- Written task
Repeat all of the material below exactly as written, images excluded.

· · · ·

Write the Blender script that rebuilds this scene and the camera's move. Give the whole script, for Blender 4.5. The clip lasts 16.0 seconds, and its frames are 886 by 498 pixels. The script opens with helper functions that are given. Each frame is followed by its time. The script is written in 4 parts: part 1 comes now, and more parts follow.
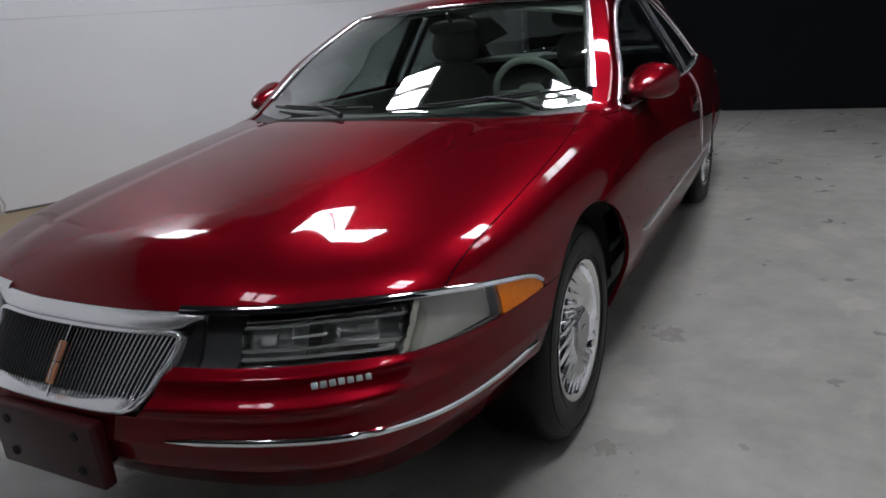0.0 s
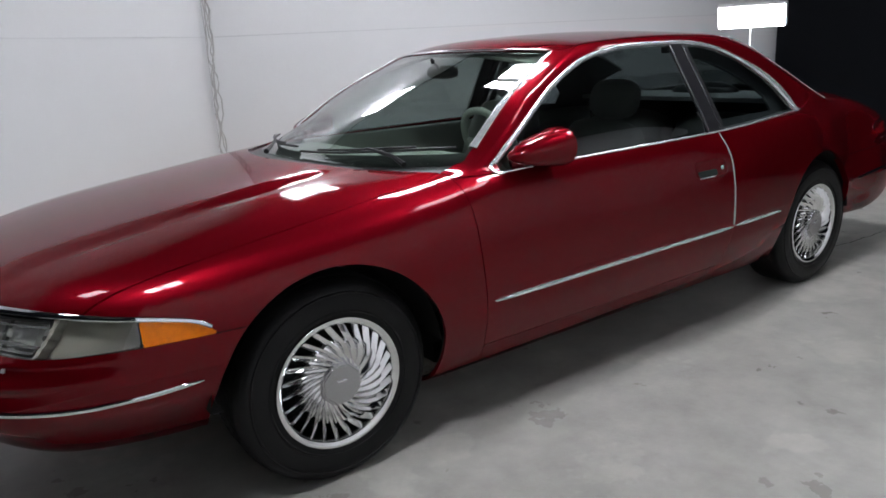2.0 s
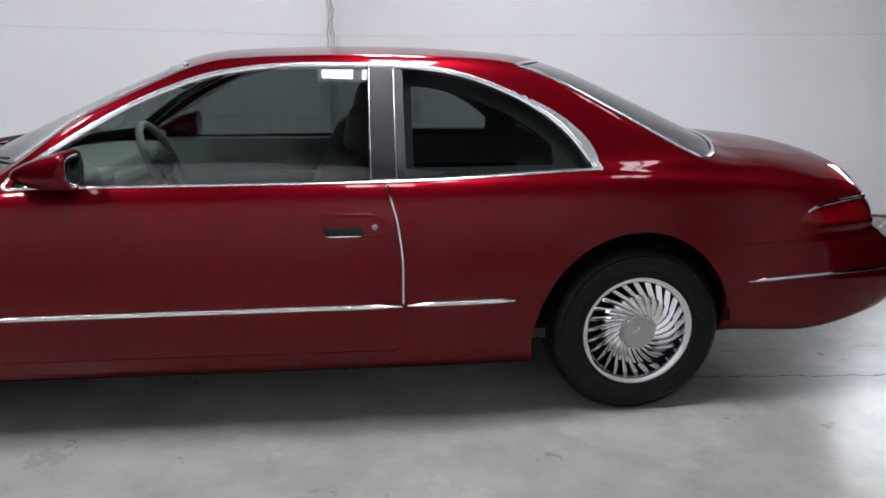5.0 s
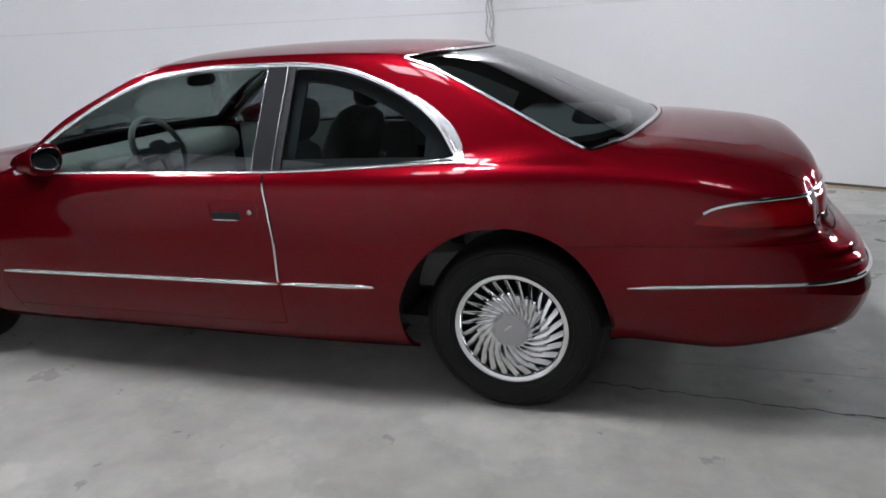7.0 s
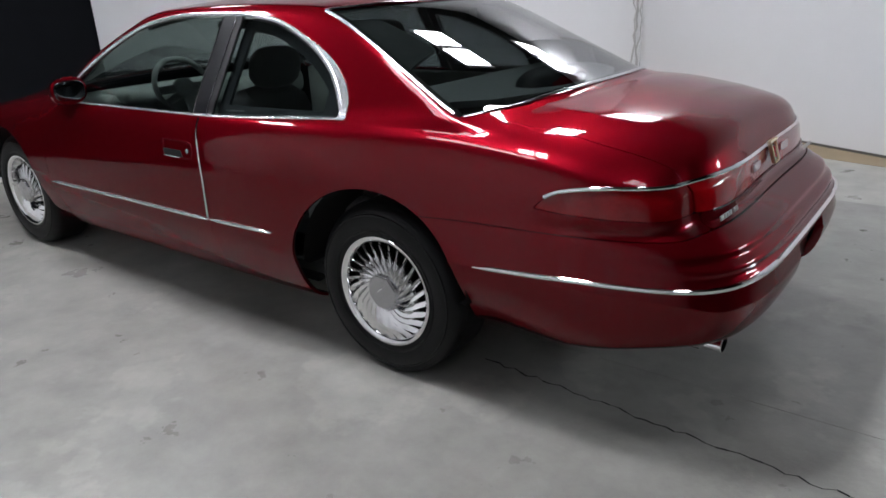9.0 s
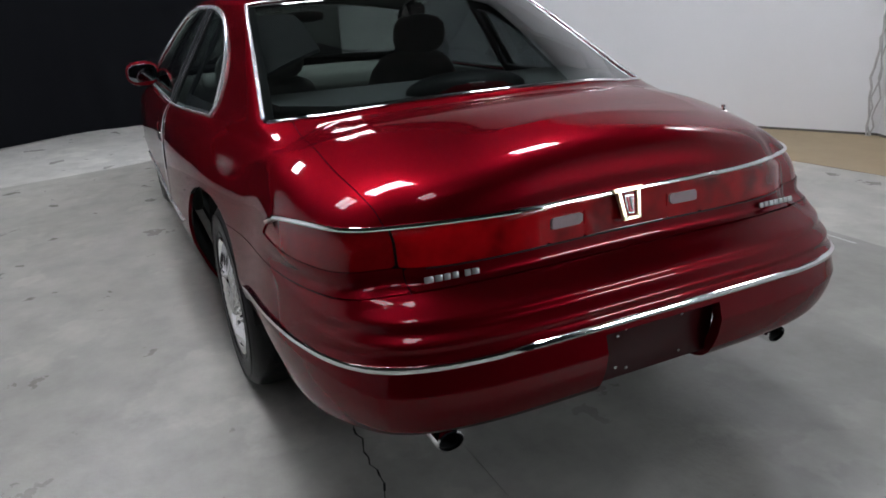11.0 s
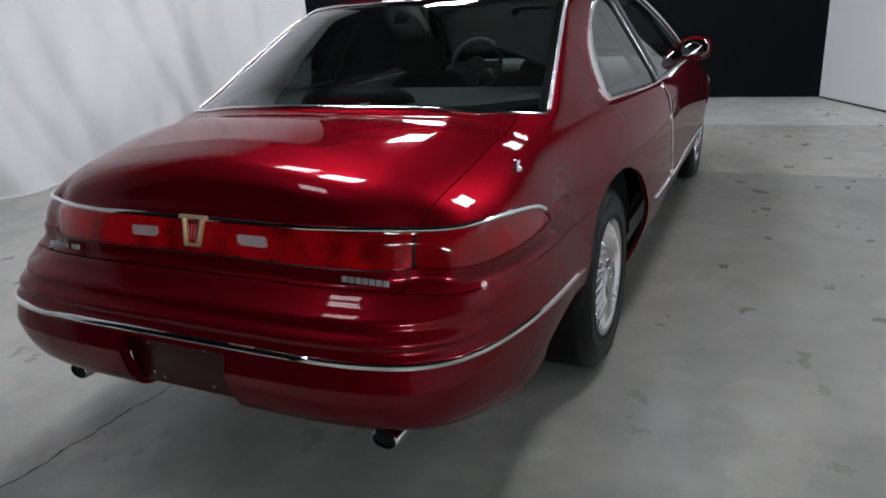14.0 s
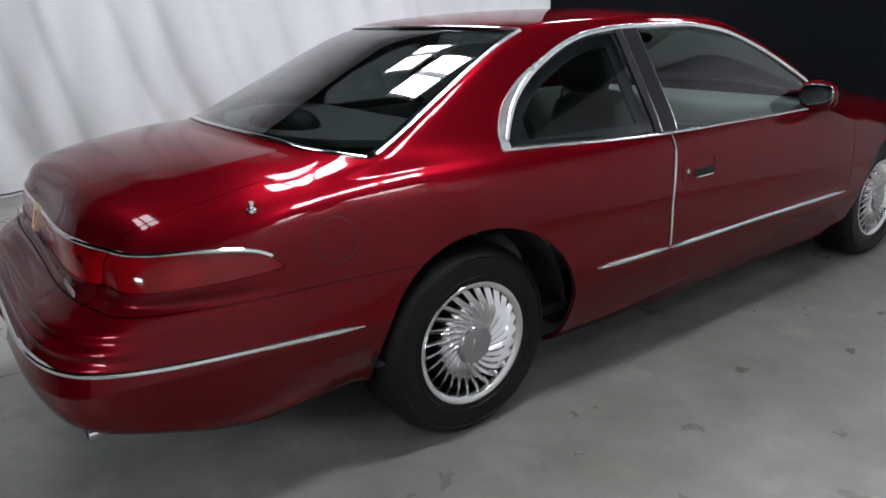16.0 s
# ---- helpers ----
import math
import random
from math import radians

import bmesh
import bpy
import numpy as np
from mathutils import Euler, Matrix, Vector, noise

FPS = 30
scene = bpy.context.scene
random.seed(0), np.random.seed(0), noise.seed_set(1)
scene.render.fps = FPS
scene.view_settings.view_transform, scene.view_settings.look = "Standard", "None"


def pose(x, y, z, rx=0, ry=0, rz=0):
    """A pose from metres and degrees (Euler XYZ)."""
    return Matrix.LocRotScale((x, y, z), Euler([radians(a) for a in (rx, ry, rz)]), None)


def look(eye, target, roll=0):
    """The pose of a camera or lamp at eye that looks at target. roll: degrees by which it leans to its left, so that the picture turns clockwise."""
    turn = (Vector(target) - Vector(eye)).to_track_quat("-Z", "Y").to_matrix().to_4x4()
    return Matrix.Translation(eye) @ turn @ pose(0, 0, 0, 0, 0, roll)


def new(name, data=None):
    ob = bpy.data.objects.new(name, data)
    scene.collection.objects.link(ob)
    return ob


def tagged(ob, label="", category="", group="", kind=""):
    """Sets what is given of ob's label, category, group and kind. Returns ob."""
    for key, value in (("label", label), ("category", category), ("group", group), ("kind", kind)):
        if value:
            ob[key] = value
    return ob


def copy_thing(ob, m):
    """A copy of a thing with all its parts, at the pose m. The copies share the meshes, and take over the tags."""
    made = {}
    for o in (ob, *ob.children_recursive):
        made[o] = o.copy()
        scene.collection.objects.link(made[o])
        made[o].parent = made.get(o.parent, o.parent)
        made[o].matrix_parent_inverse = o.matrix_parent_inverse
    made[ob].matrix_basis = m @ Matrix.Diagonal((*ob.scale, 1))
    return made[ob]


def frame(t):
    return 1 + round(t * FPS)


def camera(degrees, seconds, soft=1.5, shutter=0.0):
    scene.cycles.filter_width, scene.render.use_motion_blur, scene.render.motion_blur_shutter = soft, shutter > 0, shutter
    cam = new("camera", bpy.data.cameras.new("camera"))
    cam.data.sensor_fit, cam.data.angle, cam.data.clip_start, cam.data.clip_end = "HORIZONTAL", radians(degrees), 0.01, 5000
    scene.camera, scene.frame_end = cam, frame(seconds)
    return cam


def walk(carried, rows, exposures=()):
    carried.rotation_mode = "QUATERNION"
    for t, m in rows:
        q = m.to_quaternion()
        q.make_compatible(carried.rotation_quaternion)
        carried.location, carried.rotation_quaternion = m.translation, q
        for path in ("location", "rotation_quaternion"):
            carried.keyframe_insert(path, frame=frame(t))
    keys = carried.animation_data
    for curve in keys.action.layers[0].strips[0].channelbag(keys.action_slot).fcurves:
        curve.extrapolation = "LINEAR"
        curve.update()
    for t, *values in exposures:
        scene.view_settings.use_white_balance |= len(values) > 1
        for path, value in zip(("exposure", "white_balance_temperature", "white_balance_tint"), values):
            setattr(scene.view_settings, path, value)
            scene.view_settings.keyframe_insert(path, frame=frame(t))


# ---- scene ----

· · · ·

- Result of this task
Write the Blender script that rebuilds this scene and the camera's move. Give the whole script, for Blender 4.5. The clip lasts 16.0 seconds, and its frames are 886 by 498 pixels. The script opens with helper functions that are given. Each frame is followed by its time. The script is written in 4 parts: part 1 comes now, and more parts follow.
0.0 s
2.0 s
5.0 s
7.0 s
9.0 s
11.0 s
14.0 s
16.0 s
# ---- helpers ----
import math
import random
from math import radians

import bmesh
import bpy
import numpy as np
from mathutils import Euler, Matrix, Vector, noise

FPS = 30
scene = bpy.context.scene
random.seed(0), np.random.seed(0), noise.seed_set(1)
scene.render.fps = FPS
scene.view_settings.view_transform, scene.view_settings.look = "Standard", "None"


def pose(x, y, z, rx=0, ry=0, rz=0):
    """A pose from metres and degrees (Euler XYZ)."""
    return Matrix.LocRotScale((x, y, z), Euler([radians(a) for a in (rx, ry, rz)]), None)


def look(eye, target, roll=0):
    """The pose of a camera or lamp at eye that looks at target. roll: degrees by which it leans to its left, so that the picture turns clockwise."""
    turn = (Vector(target) - Vector(eye)).to_track_quat("-Z", "Y").to_matrix().to_4x4()
    return Matrix.Translation(eye) @ turn @ pose(0, 0, 0, 0, 0, roll)


def new(name, data=None):
    ob = bpy.data.objects.new(name, data)
    scene.collection.objects.link(ob)
    return ob


def tagged(ob, label="", category="", group="", kind=""):
    """Sets what is given of ob's label, category, group and kind. Returns ob."""
    for key, value in (("label", label), ("category", category), ("group", group), ("kind", kind)):
        if value:
            ob[key] = value
    return ob


def copy_thing(ob, m):
    """A copy of a thing with all its parts, at the pose m. The copies share the meshes, and take over the tags."""
    made = {}
    for o in (ob, *ob.children_recursive):
        made[o] = o.copy()
        scene.collection.objects.link(made[o])
        made[o].parent = made.get(o.parent, o.parent)
        made[o].matrix_parent_inverse = o.matrix_parent_inverse
    made[ob].matrix_basis = m @ Matrix.Diagonal((*ob.scale, 1))
    return made[ob]


def frame(t):
    return 1 + round(t * FPS)


def camera(degrees, seconds, soft=1.5, shutter=0.0):
    scene.cycles.filter_width, scene.render.use_motion_blur, scene.render.motion_blur_shutter = soft, shutter > 0, shutter
    cam = new("camera", bpy.data.cameras.new("camera"))
    cam.data.sensor_fit, cam.data.angle, cam.data.clip_start, cam.data.clip_end = "HORIZONTAL", radians(degrees), 0.01, 5000
    scene.camera, scene.frame_end = cam, frame(seconds)
    return cam


def walk(carried, rows, exposures=()):
    carried.rotation_mode = "QUATERNION"
    for t, m in rows:
        q = m.to_quaternion()
        q.make_compatible(carried.rotation_quaternion)
        carried.location, carried.rotation_quaternion = m.translation, q
        for path in ("location", "rotation_quaternion"):
            carried.keyframe_insert(path, frame=frame(t))
    keys = carried.animation_data
    for curve in keys.action.layers[0].strips[0].channelbag(keys.action_slot).fcurves:
        curve.extrapolation = "LINEAR"
        curve.update()
    for t, *values in exposures:
        scene.view_settings.use_white_balance |= len(values) > 1
        for path, value in zip(("exposure", "white_balance_temperature", "white_balance_tint"), values):
            setattr(scene.view_settings, path, value)
            scene.view_settings.keyframe_insert(path, frame=frame(t))


# ---- scene ----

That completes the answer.